Tacos altos. Federico Jeanmaire. Barcelona: Anagrama, 2016. 166 pages.
What is essential and fun in the following phrase? “I find the past difficult. And I also find the future difficult. I’m Chinese, I always defend myself. But my Spanish teacher gets angry with me and then gives me a bad grade on my test. Am I Chinese? I dunno. It doesn’t matter now.” The phrase foregrounds the fresh voice, made of purely of present tense, ironic although practical, of a young girl obviously worried about her identity, but charged with urgency. If what defines a work, and more specifically those written in first person, is its voice, Federico Jeanmaire achieves in his new novel Tacos altos, as previously in Vida interior [Inner Life, Emecé Prize 2009], and Más liviano que el aire [Lighter Than Air, Clarín Prize 2009], a successful and distinct voice that establishes in the tone of an adolescent confession what in truth ends up being a profound and in some way universal, tragedy.
The character that speaks, or better, that writes this journal (or diary) to which Jeanmaire gives us access, is Su Nuam, a Chinese teenager who lived in Argentina for ten years, where her father owned a small supermarket, and who travels to Buenos Aires for a few months before her return to China. If the identity of Don Quixote- about which Jeanmaire is an acknowledged specialist- is the result of his obsession with reading numerous works on chivalry, then the identity of Su Nuam is developed through her obsession with writing in her notebook/diary. “I have the hope when I arrive at the supermarket and open the notebook, that if I write in detail what has happened since yesterday, I can, in some line, maybe by chance, understand it.” The journal, written in the Spanish of her childhood, in the language that preserves the secrets of her life in Argentina, keeps the hidden parts of her past and her identity on center stage. It is written in an unusual present tense that corresponds, in some way, to the structure of the Chinese language, but that also corresponds to the most profound question of the timelessness of what one really is. In line with the Aristotelian legacy of what is actuality is already potentiality, the present tense is an excellent way to reflect on the central theme of the work, the passage from potential to act, which in some way is timeless and that reflects this Borgesian instant of knowing what one is capable of. In the same manner that Borges, in his “Biography of Isidoro Tadeo Cruz,” says, “Any life, however long and complicated it may be, actually consists of a single moment — the moment when a man knows forever more who he is,” the journal of Su Nuam says, “I guess that there’s a moment in life that every man and every woman discovers who they are. They know it, suddenly. Facing a crucial moment or facing an insignificant event, it doesn’t matter.”
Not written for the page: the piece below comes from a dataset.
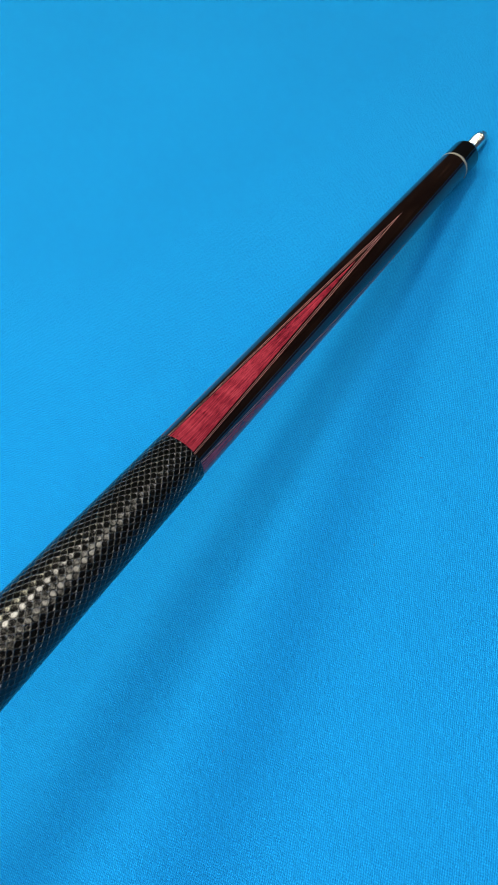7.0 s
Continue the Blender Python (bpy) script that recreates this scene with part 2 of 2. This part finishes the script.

The diary of Su Nuam brings us, always in the present tense, from the Sarmentinean spaces of the plaza in Glew where her father’s supermarket was in Argentina, to the much more vivid plaza in her village in China, from the presence of water in her place in China to her conversations in front of the river in Buenos Aires with her grandfather that made the journey with her to Argentina (as told in the story), from the insecurity of a young girl in the face of the criticisms of her Spanish teacher to her determination to claim that “Things happen, ma’am. And these things that happen, change us forever.” In the present tense, Su Nuam writes or lives, it doesn’t matter, this moment of her life in which she discovers who she is, and what she is capable of, this moment in which “I put on high heels to feel more grown-up, and I call the shots about what I should do,” that illuminating moment by which “the order of the world returns to normal. Justice triumphs over injustice. The smoke finally, eagerly, reaches the heavens. I’m not happy with the situation, I don’t enjoy it. But, at least I can communicate with the great beyond the same as any other Chinese woman. I am at peace. I am me.”
I frankly enjoyed the freshness that Frederico Jeanmaire infuses in the original voice of Su Nuam, the fatalism of the theme so Argentinian and universally understood, with the supposed practicality of the Chinese when she concludes her diary content that it’s finally complete, knowing who she is and also why, “and I still have five hundred dollars in my pocket to buy myself a lovely pair of pretty high heels when my plane lands in London in a few hours” (166). As in the rest of the recent work of Federico Jeanmaire, the construction of a unique voice is what is permanently in play and Tacos altos is an excellent entry point to the world of this excellent contemporary Argentinian author.